Indonesia, the world’s second biggest coal-producing country, has released an updated 2030 climate plan and a long term strategy for low carbon and climate resilience. The strategy outlines three pathways including a ‘low-carbon scenario compatible with the Paris Agreement’.  Even under this pathway – the most ambitious of the three – the amount of coal used for primary energy will continue to grow until at least 2050.  While the share of electricity generation from renewable energy sources will grow under this pathway to 43% by 2050, coal will still provide 38% of the country’s growing electricity needs.  Methane gas (10%) and biofuels (8%) will make up the rest.

Under this scenario, the Indonesian government projects that 76% of the country’s coal-fired power plants will be equipped with carbon capture technology, making them low-emissions plant.  Despite this, the low-carbon scenario still projects Indonesia’s greenhouse gas (GHG) emissions will be in excess of 500MtCO2(equivalent) by 2050.   The preface to the strategy document, signed by environment minister Siti Nurbaya, indicates that Indonesia is “exploring the opportunity to rapidly progress towards net-zero emission in 2060 or sooner”.


Projection of Indonesia’s energy sector emissions under Current Policy Scenario (CPOS), Transition Scenario (TRNS) and  Low-Carbon Scenario Compatible with Paris Agreement target (LCCP)

While energy-related emissions are growing, Indonesia’s biggest source of GHGs is deforestation, driven by land clearance for palm oil and timber plantations.  In 2016, it was the fifth biggest emitter in the world when land use change is factored in.  In its climate plan for this decade, Indonesia commits to restoring or rehabilitating 14 million hectares of degraded land including peatland – this is equivalent to an area the size of Bangladesh.

In an early move to support the strategy, Indonesia plans to make the co-firing of biomass in power stations mandatory as part of its efforts to phase out coal-fired power plants, which account for more than 60% of its electricity supplies.  “This co-firing programme is an intermediate solution as we determine how to phase out coal power plants,” Chrisnawan Anditya, a renewable energy director at the Energy and Mineral Resources Ministry, told an online seminar.  He said the government is preparing a regulation to implement the mandatory co-firing, which would apply to state electricity utility PT Perusahaan Listrik Negara (PLN) as well as independent power producers.  The timing and other details, such as the ratio of biomass used in co-firing, were not disclosed by Chrisnawan.  PLN has said it is planning to gradually retire its coal-fired power plants as part of its ambition to reach carbon neutrality by 2060.  The state power company plans to start co-firing at 52 of its biggest coal-fired power plants and has estimated it could replace 9Mt of coal per year with biomass.

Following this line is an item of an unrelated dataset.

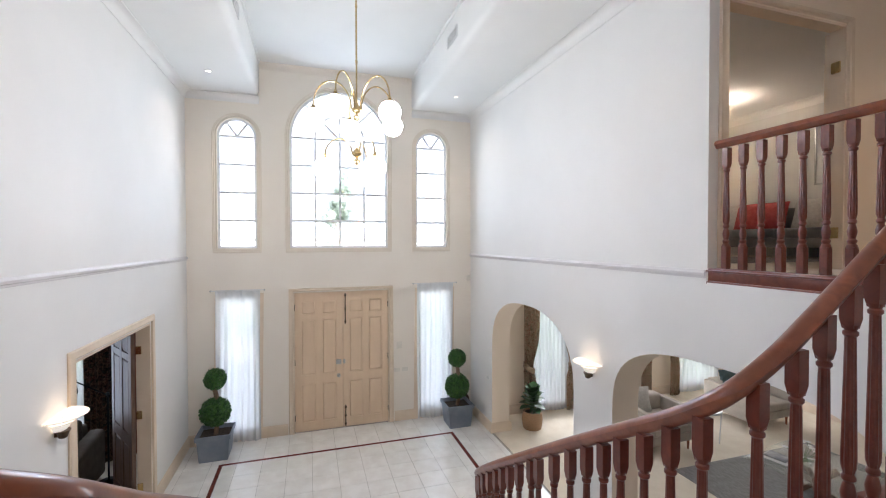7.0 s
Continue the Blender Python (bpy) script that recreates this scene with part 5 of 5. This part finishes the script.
part("book", block(-0.15, 0.15, -0.11, 0.11, 0.0, 0.03, 0.004, 1), M["mat_board"], ob)
part("book", block(-0.12, 0.13, -0.10, 0.09, 0.03, 0.052, 0.004, 1), M["book"], ob)

ob = thing("side_table", "round white side table with thin legs beside the armchair", "table", "", (-5.15, 10.25, 0.012))
part("tabletop", lathe(bmesh.new(), [(0.23, 0.50), (0.25, 0.503), (0.25, 0.53), (0.235, 0.53), (0.23, 0.515), (0.0, 0.515)], 32), M["white_metal"], ob)
for a in (0.5, 2.07, 3.64, 5.21):
    part("leg", tube(bmesh.new(), [(0.21 * math.cos(a), 0.21 * math.sin(a), 0), (0.235 * math.cos(a), 0.235 * math.sin(a), 0.505)], 0.009, 8), M["white_metal"], ob)
ob = thing("magazine", "magazine on the round side table", "magazine", "", (-5.13, 10.23, 0.527), 25)
part("cover", block(-0.10, 0.10, -0.07, 0.07, 0, 0.012, 0.002, 1), M["book"], ob)

ob = thing("fireplace", "black fireplace with a gold-lined opening on a low hearth", "fireplace")
bm = slab([(-4.45, 12.98), (-4.22, 12.64), (-3.38, 12.64), (-3.15, 12.98), (-3.15, 13.2), (-4.45, 13.2)], [], along_z, 0.012, 0.10)
part("hearth", bm, M["black_stone"], ob, "black stone hearth")
bm = slab([(-4.35, 13.0), (-4.15, 12.72), (-3.45, 12.72), (-3.25, 13.0), (-3.25, 13.2), (-4.35, 13.2)], [], along_z, 0.10, 0.95)
part("firebox", bm, M["dark_metal"], ob, "black metal firebox")
for z in (0.24, 0.33):
    part("trim_bar", block(-4.14, -3.46, 12.69, 12.72, z, z + 0.05, 0.003, 1), M["brass"], ob, "brass bar")

# study
sofa("charcoal upholstered sofa with rolled soft arms", "sofa", (-6.38, 0.20, 0.008), 90, 2.0, 0.98, M["dark_sofa"], 2, 0.2, 0.60, 0.80, "walnut", True)
cushion("cushion", "dark navy cushion on the charcoal sofa", (-6.30, 0.72, 0.46), 60, -20, 0.46, 0.44, M["navy"], 9)
cushion("cushion", "cream ribbed cushion on the charcoal sofa", (-6.28, -0.12, 0.46), 100, -18, 0.44, 0.42, M["cream_cushion"], 10)
ob = thing("floor_lamp", "black metal reading lamp with a tilted shade beside the sofa", "lamp", "", (-6.65, 1.31, 0.008))
part("base", lathe(bmesh.new(), [(0.15, 0), (0.15, 0.02), (0.05, 0.035), (0.015, 0.05)], 24), M["dark_metal"], ob)
part("pole", tube(bmesh.new(), [(0, 0, 0.03), (0, 0, 1.26)], 0.012, 8), M["dark_metal"], ob)
part("joint", lathe(bmesh.new(), [(0.008, 1.20), (0.02, 1.21), (0.02, 1.25), (0.008, 1.26)], 12), M["dark_metal"], ob)
arm = part("arm", tube(bmesh.new(), [(0.0, 0.03, 1.20), (0.02, -0.15, 1.32), (0.04, -0.34, 1.45)], 0.009, 8), M["dark_metal"], ob)
part("shade", lathe(bmesh.new(), [(0.022, 0.03), (0.03, -0.02), (0.05, -0.05), (0.088, -0.11), (0.098, -0.135), (0.092, -0.135), (0.046, -0.05)], 20, m=Matrix.Translation((0.04, -0.36, 1.45)) @ Matrix.Rotation(radians(-24), 4, "X"), caps=False), M["dark_metal"], arm, "black metal bell shade")
ob = thing("bookcase", "dark red timber panelled cabinet against the study wall", "cabinet")
bm = block(-7.48, -7.15, -1.95, -0.45, 0.008, 2.3, 0.006)
part("body", bm, M["timber_panel"], ob, "", False)
for i in range(3):
    y0 = -1.93 + i * 0.495
    for z0, z1 in ((0.1, 0.85), (0.92, 2.2)):
        p = block(-7.15, -7.135, y0, y0 + 0.475, z0, z1, 0.004, 1)
        box(p, -7.135, -7.125, y0 + 0.06, y0 + 0.415, z0 + 0.06, z1 - 0.06, 0.004, 1)
        part("door", p, M["timber_panel"], ob, "", False)

# upper room
moulding("cornice_upper", [(-7.15, 7.09, 5.62), (-7.15, 11.7, 5.62), (-2.42, 11.7, 5.62)], COVE, M["wall"], "white plaster cornice")
sofa("grey upholstered sofa with red cushions against the upper room wall", "sofa", (-4.75, 11.15, Z2), 0, 2.3, 0.92, M["grey_sofa"], 3, 0.12, 0.60, 0.76)
for x, mat, lab, sd in ((-5.15, "red_cushion", "red cushion on the grey sofa", 12), (-5.55, "cream_cushion", "pale cushion on the grey sofa", 13), (-4.2, "cream_cushion", "pale grey cushion on the grey sofa", 14), (-4.75, "red_cushion", "red cushion on the grey sofa", 15)):
    cushion("cushion", lab, (x, 11.12, Z2 + 0.45), sd - 12, -16, 0.46, 0.46, M[mat], sd)
ob = thing("side_table", "small timber side table beside the grey sofa", "table", "", (-6.25, 11.2, Z2))
part("tabletop", block(-0.26, 0.26, -0.24, 0.24, 0.53, 0.56, 0.006), M["walnut"], ob)
for x in (-0.22, 0.22):
    for y in (-0.2, 0.2):
        part("leg", block(x - 0.018, x + 0.018, y - 0.018, y + 0.018, 0, 0.53, 0.003, 1), M["walnut"], ob)
ob = thing("table_lamp", "lit table lamp with a pale drum shade", "lamp", "", (-6.25, 11.2, Z2 + 0.56))
part("base", lathe(bmesh.new(), [(0.07, 0), (0.07, 0.015), (0.03, 0.03), (0.05, 0.10), (0.06, 0.18), (0.03, 0.27), (0.01, 0.30), (0.01, 0.42)], 20), M["ceramic"], ob)
part("shade", lathe(bmesh.new(), [(0.16, 0.38), (0.145, 0.64), (0.142, 0.64), (0.157, 0.38)], 28, caps=False), M["shade"], ob, "glowing cloth shade")
ob = thing("flower_arrangement", "bunch of dried red flowers in a pot on the side table", "flowers", "", (-6.08, 11.08, Z2 + 0.56))
part("pot", lathe(bmesh.new(), [(0.04, 0), (0.055, 0.06), (0.045, 0.11), (0.04, 0.11)], 16), M["ceramic"], ob)
rnd = random.Random(21)
for i in range(24):
    a, el = i * 2.4, rnd.uniform(0.3, 1.3)
    tip = Vector((math.cos(a) * math.cos(el), math.sin(a) * math.cos(el), math.sin(el))) * 0.16 + Vector((0, 0, 0.10))
    st = part("stem", tube(bmesh.new(), [(0, 0, 0.08), tip], 0.003, 5), M["lily_leaf"], ob)
    bm = bmesh.new()
    for k in range(5):
        leaf_blade(bm, tip, (math.cos(k * 1.25), math.sin(k * 1.25), 0.5), 0.04, 0.014, 0.4, 0.2, 4)
    part("flower", bm, M["red_cushion"], st)
tagged(finish("upper_room_rug", block(-6.2, -3.4, 8.6, 10.4, Z2, Z2 + 0.012, 0.003, 1), M["rug"]), "grey rug on the upper room floor", "rug")
ob = thing("ceiling_spotlight", "three-head brass ceiling light in the upper room", "ceiling light", "", (-5.0, 10.4, 5.62))
part("plate", lathe(bmesh.new(), [(0.07, 0), (0.07, -0.015), (0.03, -0.03), (0.01, -0.06)], 20), M["brass"], ob)
for a in (0.2, 2.3, 4.4):
    m = Matrix.Translation((0.09 * math.cos(a), 0.09 * math.sin(a), -0.07)) @ Matrix.Rotation(a, 4, "Z") @ Matrix.Rotation(radians(55), 4, "Y")
    part("head", lathe(bmesh.new(), [(0.015, 0.05), (0.03, 0.03), (0.04, -0.03), (0.042, -0.05), (0.036, -0.045), (0.001, -0.035)], 16, m=m), M["bulb"], ob, "lit glass head")


# Made-up window, never in view; it only frames the added fill lamp.
ob = tagged(thing("window_10", "added unseen window for the upper hall fill lamp", ""), kind="structure")
bm = bmesh.new()
for a, b, c, d in ((-1.45, -0.15, 3.8, 3.85), (-1.45, -0.15, 5.25, 5.3), (-1.45, -1.40, 3.85, 5.25), (-0.20, -0.15, 3.85, 5.25), (-0.82, -0.78, 3.85, 5.25)):
    box(bm, a, b, -0.70, -0.66, c, d)
part("window_frame", bm, M["window_white"], ob, "white painted sash", False)
pane = part("pane", block(-1.42, -0.18, -0.685, -0.68, 3.83, 5.27), M["glass"], ob)
pane.visible_shadow = False


# ---- outside, through the windows ----
def tree(x, y, h, seed):
    ob = thing("garden_tree", "leafy garden tree on the lawn before the house", "tree", "garden trees", (x, y, -0.12))
    rnd = random.Random(seed)
    bm = lathe(bmesh.new(), [(0.12, 0), (0.09, h * 0.2), (0.06, h * 0.45), (0.02, h * 0.9)], 9)
    for i in range(8):
        a, z = i * 1.1, h * (0.3 + 0.07 * i)
        tube(bm, [(0, 0, z), (0.2 * math.cos(a), 0.2 * math.sin(a), z + 0.2), (0.4 * math.cos(a), 0.4 * math.sin(a), z + 0.3)], 0.015, 6)
    part("trunk", bm, M["bark"], ob)
    clumps = []
    for _ in range(34):
        f = rnd.uniform(0.25, 1.0)
        clumps.append((Vector((rnd.gauss(0, 0.42) * (1.3 - f), rnd.gauss(0, 0.42) * (1.3 - f), h * f)), rnd.uniform(0.2, 0.38)))
    bm = bmesh.new()
    for c, r in clumps:
        for _ in range(110):
            d = Vector((rnd.gauss(0, 1), rnd.gauss(0, 1), rnd.gauss(0, 1))).normalized()
            p = c + d * r * rnd.random() ** 0.4
            u = d.orthogonal().normalized() * 0.06
            v = d.cross(u).normalized() * 0.09
            u.rotate(Matrix.Rotation(rnd.uniform(0, 6.28), 3, d))
            bm.faces.new([bm.verts.new(p - u), bm.verts.new(p + v), bm.verts.new(p + u), bm.verts.new(p - v)])
    part("crown", bm, M["tree_leaf"], ob)


tree(-15.0, 5.0, 5.9, 41)

ob = thing("neighbour_house", "white rendered single-storey house with a pale tiled roof across the street", "house")
part("wall", block(-33, -27, -22, 30, -0.12, 3.5), M["render"], ob, "white rendered wall", False)
part("roof", slab([(-33.15, 3.5), (-26.85, 3.5), (-26.85, 3.6), (-30, 4.6), (-33.15, 3.6)], [], lambda u, v, w: (u, w, v), -22.6, 30.6), M["roof"], ob, "pale tiled roof", False)
for y in (-12, -4, 4.5, 13, 21):
    w = part("window", block(-27.0, -26.94, y, y + 2.2, 1.0, 2.5), M["window_white"], ob, "white framed window")
    part("pane", block(-26.94, -26.93, y + 0.08, y + 2.12, 1.08, 2.42), M["glass"], w)
structure("road", slab(rect(-26, -22.5, -200, 200), [], along_z, -0.11, -0.07), M["paving"], "pale street beyond the garden")
ob = thing("garden_fence", "pale paling fence across the front garden", "fence")
bm = bmesh.new()
for z in (0.3, 1.0):
    box(bm, -22.06, -22.0, -12, 24, z, z + 0.08)
part("rail", bm, M["fence"], ob)
first = None
for i in range(90):
    y = -12 + i * 0.4
    if first is None:
        first = part("paling", block(-22.0, -21.97, -0.15, 0.15, -0.12, 1.35), M["fence"], ob)
        first.matrix_basis = Matrix.Translation((0, y, 0))
    else:
        share("paling", first, ob, Matrix.Translation((0, y, 0)))

# ---- tiled floor ----
floor = structure("floor", slab(rect(XF - 0.22, XW, 1.75, 7.0), [], along_z, -0.1, -0.003), M["grout"], "white tiled hall floor with an oxblood border")


def cuts(a, b, start, pitch):
    lines = [a]
    k = math.ceil((a + 0.03 - start) / pitch)
    while start + k * pitch < b - 0.03:
        lines.append(start + k * pitch)
        k += 1
    return list(zip(lines, lines[1:] + [b]))


def tile(x0, x1, y0, y1, mat, name):
    ob = part(name, block(x0 + 0.002, x1 - 0.002, y0 + 0.002, y1 - 0.002, -0.008, 0.0, 0.0015, 1), mat, floor, "", False)


B0, B1, BX, BW = 2.66, 6.345, -6.74, 0.055
for x0, x1 in ((XF, -7.10), (-7.10, BX)):
    for y0, y1 in cuts(YS, YN, 3.27, 0.36):
        tile(x0, x1, y0, y1, M["tile"], "tile")
tile(BX, BX + BW, B0, B1, M["border"], "border_tile")
for x0, x1 in cuts(BX, -0.75, BX + BW, 0.36):
    if x1 - x0 < 0.1:
        x0, x1 = BX, BX + BW
    if x0 < -2.4:
        for y in (B0, B1 - BW):
            if x0 > BX + 0.01:
                tile(x0, x1, y, y + BW, M["border"], "border_tile")
    for lo, hi in ((YS, B0), (B0 + BW, B1 - BW), (B1, YN)):
        if lo == B0 + BW and x0 < BX + 0.01:
            continue
        for y0, y1 in cuts(lo, hi, 3.27, 0.36):
            tile(x0, x1, y0, y1, M["tile"], "tile")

This potential reduction in coal demand, coupled with reduced demand from international markets, has resulted in the Indonesian government looking at ‘coal-to-chemicals’ conversion as alternative use of its indigenous fossil fuel reserves.  As noted previously by IFRF,  Indonesia’s government is aiming to produce dimethyl ether from coal, and state-owned coal company Bukit Asam is working with Air Products and Chemicals Inc to develop a 1.4Mt/year coal gasification plant to be operation by 2024, at a cost of US$2 billion (€1.75 billion).  The Institute for Energy Economics and Financial Analysis has estimated that the cost per tonne of dimethyl ether will come out at around US$470/tonne (€392/tonne), almost twice what Indonesia pays for LNG imports.